Ты по-собачьи дьявольски красив,
С какой-то милою доверчивой приятцей,
И, никого не взяв и не спросив,
Как пьяный друг, ты лезешь целоваться…
Станиславский жадно следил за выразительным лицом поэта и иногда слегка шевелил губами. Мне даже показалось, что он вместе с Есениным, попав под власть его ритма, читал эти стихи про себя. А когда поэт дошел до строк, где говорилось о Качалове, он поднял голову и с улыбкой какой-то почти детской доверчивости посмотрел на Василия Ивановича, который продолжал оставаться в царских одеждах, сняв с себя только грубый грим и наклейки.

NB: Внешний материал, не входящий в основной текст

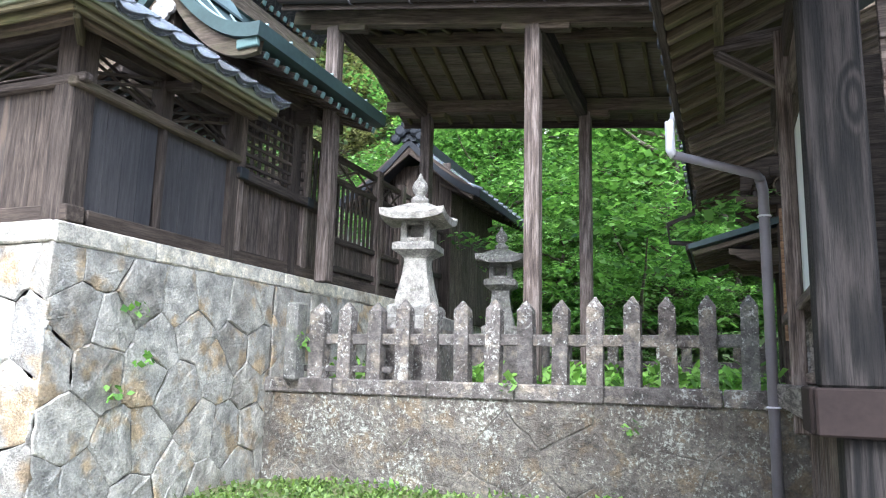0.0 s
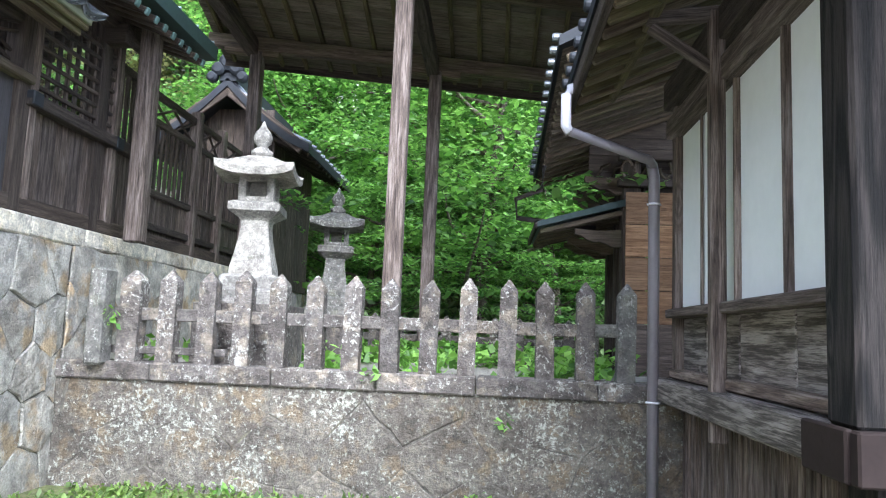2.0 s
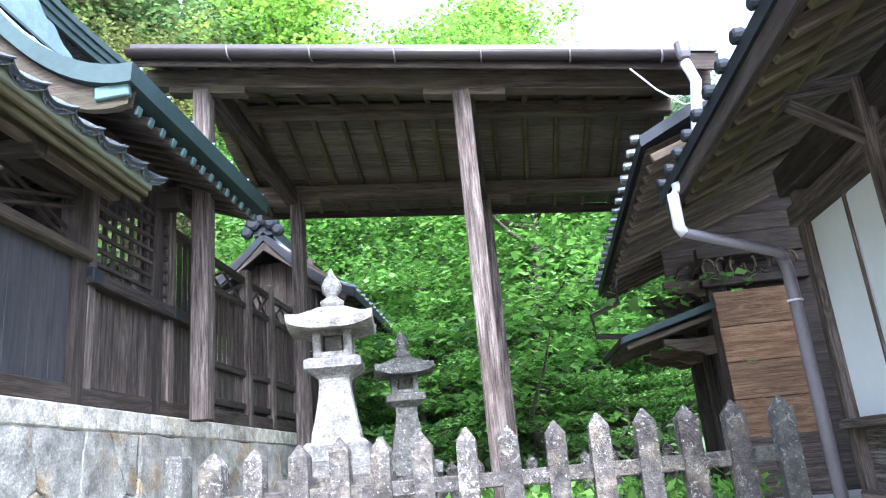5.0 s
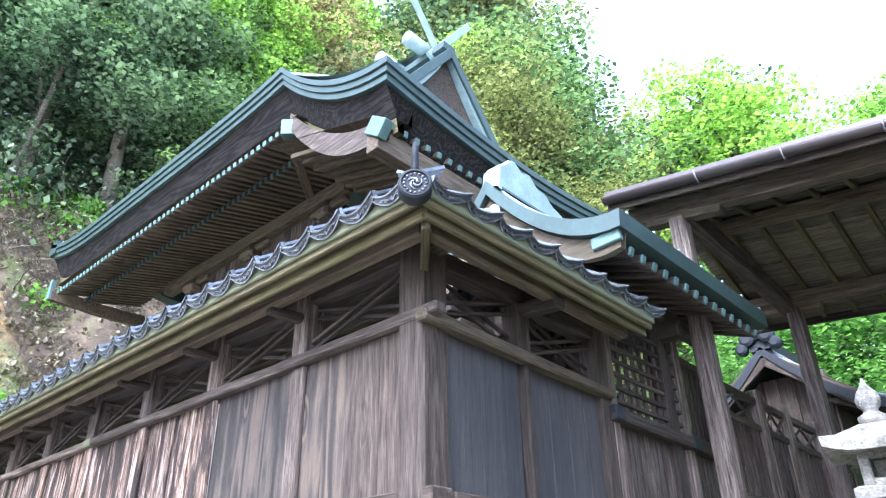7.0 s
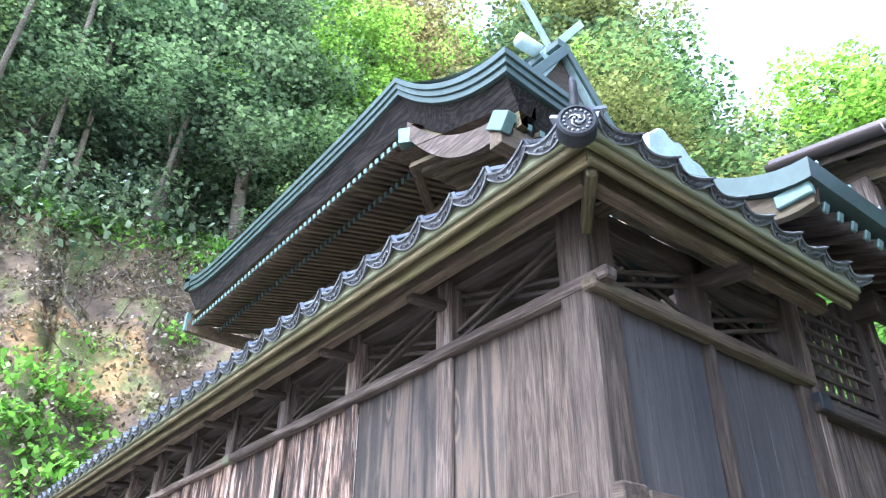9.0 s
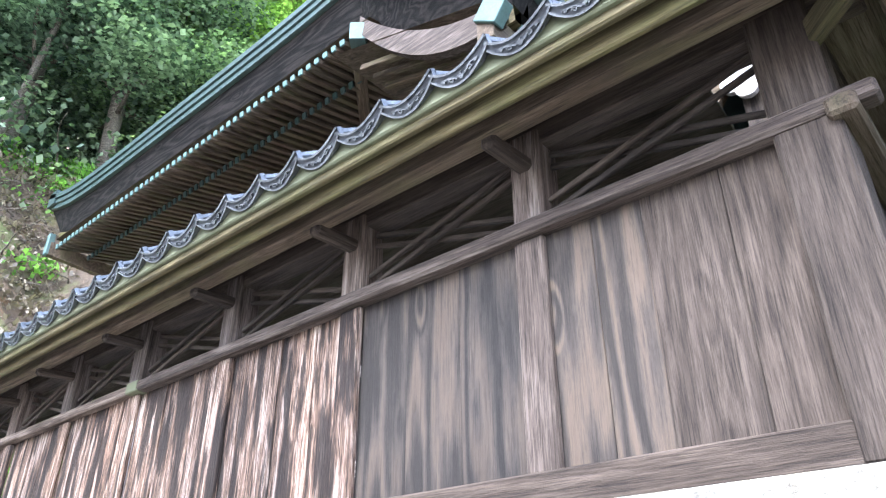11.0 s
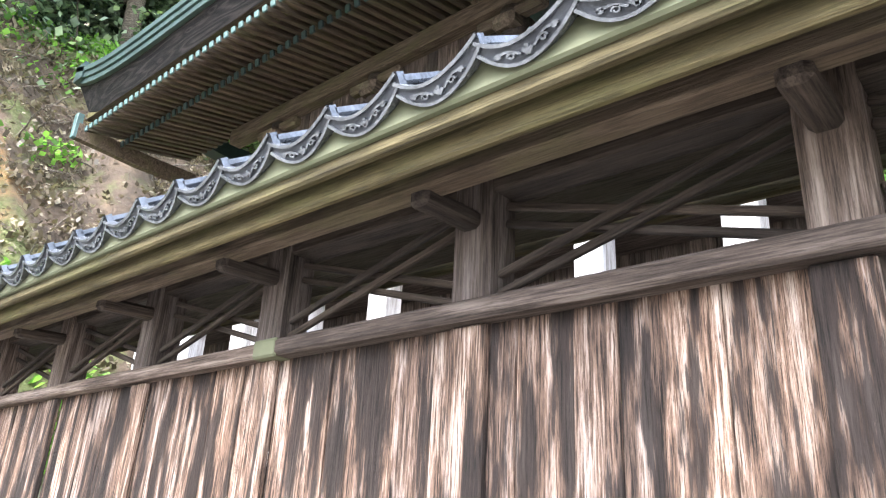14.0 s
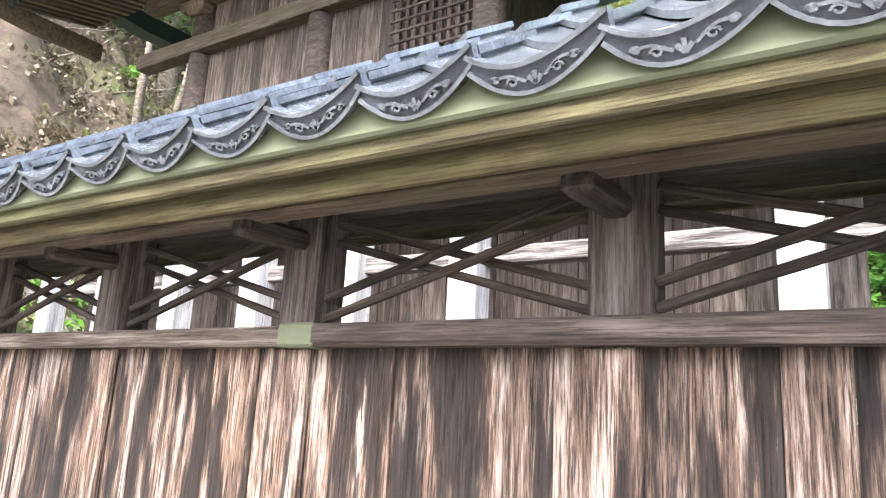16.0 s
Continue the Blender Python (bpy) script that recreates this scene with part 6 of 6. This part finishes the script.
spots = [
    (dark, -27.5, 1.5, 0.9, 40), (mid, -27.5, -3, 1.0, 90), (dark, -26.5, 9.5, 1.05, 200), (mid, -24, 13.5, 0.8, 10), (dark, -30, 4, 1.2, 300),
    (mid, -31, -1, 1.2, 140), (dark, -24.2, 17, 0.9, 70), (mid, -32, 9, 1.25, 250), (dark, -33, 14, 1.25, 15), (lime, -33, 5, 1.1, 120),
    (dark, -20, 21, 1.0, 180), (mid, -17, 25, 1.0, 35), (dark, -28, 21, 1.1, 260), (lime, -22.5, 27, 1.05, 310), (olive, -16.5, 24, 1.15, 95),
    (mid, -10.2, 27, 1.0, 160), (olive, -18.5, 31, 1.2, 20), (lime, -7.2, 25, 0.92, 230), (lime, -4.5, 24, 0.8, 10), (lime, -1.5, 27, 1.0, 80),
    (lime, 0.5, 23.5, 0.75, 200), (mid, 3.5, 26, 0.75, 280), (dark, 6.5, 24, 0.7, 100), (mid, -14.5, 33, 0.9, 5), (dark, -24, 35, 1.3, 60),
    (mid, -19, 29, 1.55, 70), (dark, -25, 30, 1.5, 110), (olive, -20.5, 25.5, 1.35, 210), (mid, -36, 20, 1.3, 190), (dark, -37, 1, 1.3, 220), (mid, -38, 11, 1.4, 330), (lime, -29, 10.5, 1.05, 45), (lime, -30, 25, 1.15, 130), (dark, -23.5, 27, 1.5, 20), (mid, -33, 22, 1.35, 75), (olive, -19.2, 23.5, 1.2, 300), (russet, -30, 18.5, 1.35, 40), (lime, -31, 22.5, 1.45, 160), (dark, -27.5, 30.5, 1.9, 10), (olive, -24, 29, 1.6, 250), (mid, -35, 16, 1.6, 100)]
for src, x, y, s, r in spots:
    copy_thing(src, pose(x, y, ground_z(x, y) - 0.2, 0, 0, r) @ Matrix.Scale(s, 4))


def undergrowth():
    rng = random.Random(31)
    c = []
    for _ in range(2600):
        x, y = rng.uniform(-28, -18.0), rng.uniform(-6, 22)
        c.append((x, y, ground_z(x, y) + 0.05, rng.uniform(0.5, 1.2)))
    vs, fs = leaf_cloud(c, 26, 0.35, 0.35, 0.11, 9, 0.7)
    tagged(link_mesh("leaf_litter", vs, fs, LITTER), "dead brown leaves and twigs on the earth bank", "leaf litter", kind="stuff")
    c = []
    root = empty("fallen_branches", "bare grey dead branches tangled on the bank", "branches")
    for _ in range(60):
        x, y = rng.uniform(-27, -18.5), rng.uniform(-1, 14)
        tube("branch", limb_path(rng, (x, y, ground_z(x, y)), (rng.uniform(-0.6, 0.9), rng.uniform(-1, 1), rng.uniform(-0.2, 0.9)), rng.uniform(0.8, 2.4), 5, 0.3), 0.03, BARK, root, n=5, taper=[1, 0.8, 0.65, 0.5, 0.35, 0.15])
    for _ in range(150):
        x, y = rng.uniform(-25.2, -22.9), rng.uniform(2.5, 10)
        tube("branch", limb_path(rng, (x, y, ground_z(x, y) + 0.1), (rng.uniform(-0.2, 1.0), rng.uniform(-1, 1), rng.uniform(-0.8, 0.5)), rng.uniform(0.5, 1.5), 5, 0.45), 0.022, BARK, root, n=5, taper=[1, 0.8, 0.65, 0.5, 0.35, 0.15])
    for x, y, lean, h in ((-19.6, 9.6, 0.2, 5.0), (-19.9, 10.4, 0.35, 5.0), (-26.2, 6.0, 0.1, 12.0), (-26.5, 2.5, 0.15, 13.0), (-26.8, 3.4, 0.05, 12.0), (-26.3, 0.3, 0.25, 13.0)):
        t = empty("bare_trunk", "slim bare grey trunk leaning on the bank", "tree trunk", group="trunks on the bank")
        tube("trunk", limb_path(rng, (x, y, ground_z(x, y) - 0.3), (lean, rng.uniform(-0.1, 0.2), 1), h, 8, 0.06), 0.12, BARK, t, n=9, taper=[1.3, 1, 0.95, 0.9, 0.85, 0.78, 0.7, 0.6, 0.4])
    # added leaf mass standing for dark shade at the forest foot, closing sky gaps
    c = []
    for _ in range(560):
        x, y = rng.uniform(-36, -24.6), rng.uniform(-8, 24)
        c.append((x, y, ground_z(x, y) + rng.uniform(0.2, 2.6), rng.uniform(1.2, 2.4)))
    vs, fs = leaf_cloud(c, 70, 0.5, 0.6, 0.2, 15, 0.5)
    tagged(link_mesh("hill_thicket", vs, fs, LEAF_DARK), "dense dark leaf mass added for the shade under the hillside trees", "undergrowth", kind="stuff")
    c = []
    for _ in range(1900):
        x, y = rng.uniform(-33, -18.0), rng.uniform(-6, 20)
        z = ground_z(x, y)
        if (z < 8.6 - 0.55 * (y - 3.5) + rng.gauss(0, 0.5)) or z > 14.5 or rng.random() < 0.05:
            c.append((x, y, z + 0.15, rng.uniform(0.5, 1.3)))
    vs, fs = leaf_cloud(c, 60, 0.4, 0.6, 0.16, 5, 0.6)
    tagged(link_mesh("bank_undergrowth", vs, fs, LEAF_WEED), "light green weeds and ferns on the earth bank", "undergrowth", kind="stuff")
    c = []
    for _ in range(160):
        x, y = rng.uniform(-3.9, 0.3), rng.uniform(6.6, 14)
        c.append((x, y, 1.45, rng.uniform(0.4, 1.0)))
    vs, fs = leaf_cloud(c, 30, 0.18, 0.7, 0.09, 6, 0.6)
    tagged(link_mesh("terrace_weeds", vs, fs, LEAF_WEED), "green weeds growing on the stone terrace", "weeds", kind="stuff")
    c = []
    for _ in range(260):
        x, y = rng.uniform(-4.1, 0.3), 5.98 - abs(rng.gauss(0, 0.9))
        c.append((x, y, ground_z(x, y) + 0.015, rng.uniform(0.4, 1.1) * (1.3 if y > 5.7 else 0.8)))
    vs, fs = leaf_cloud(c, 26, 0.14, 0.22, 0.035, 7, 0.8)
    tagged(link_mesh("wall_foot_grass", vs, fs, LEAF_GRASS), "short grass and weeds at the wall foot", "grass", kind="stuff")
    c = []
    for _ in range(500):
        x, y = rng.uniform(-9, 8), rng.uniform(13, 24)
        c.append((x, y, max(1.4, ground_z(x, y)) + 0.3, rng.uniform(0.6, 1.5)))
    vs, fs = leaf_cloud(c, 50, 0.5, 0.6, 0.17, 8, 0.5)
    tagged(link_mesh("far_undergrowth", vs, fs, LEAF_MID), "dense green shrubs under the maples", "undergrowth", kind="stuff")


undergrowth()


def tuft(at, seed, n=14, size=0.055, label="small green weed growing from a wall joint"):
    vs, fs = leaf_cloud([(0, 0, 0, 1)], n, 0.05, 0.9, size, seed, 0.6)
    ob = tagged(link_mesh("wall_weed", vs, fs, LEAF_WEED, m=Matrix.Translation(at)), label, "weed", "weeds in the wall joints", "stuff")
    return ob


for k, p in enumerate([(-4.13, 4.25, 1.9), (-4.13, 4.35, 1.55), (-4.13, 4.1, 1.3), (-0.72, 6.0, 1.08), (-1.75, 6.0, 1.4), (-0.9, 5.95, 0.55), (-2.75, 5.9, 0.55), (-3.75, 5.98, 1.75)]):
    tuft(p, 40 + k)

…Хозяин твой и мил, и знаменит,
И у него гостей в дому бывает много,
И каждый, улыбаясь, норовит
Тебя по шерсти бархатной потрогать…
После этих стихов некоторое время все молчали. Потом Есенин разлил по стаканам последнюю бутылку вина и снова надел на голову царскую шапку. Увидев себя в зеркале, он нахмурился, снял ее, поставил на стол непригубленный стакан и сказал, что хочет прочитать отрывок из неоконченной поэмы «Гуляй-поле», где говорится о Ленине. Качалов и Станиславский выразили горячее желание послушать. Я тоже что-то пробормотал, не решаясь вставать на одну ногу со знаменитостями. Но и промолчать, не выразить желания послушать великого поэта я не мог.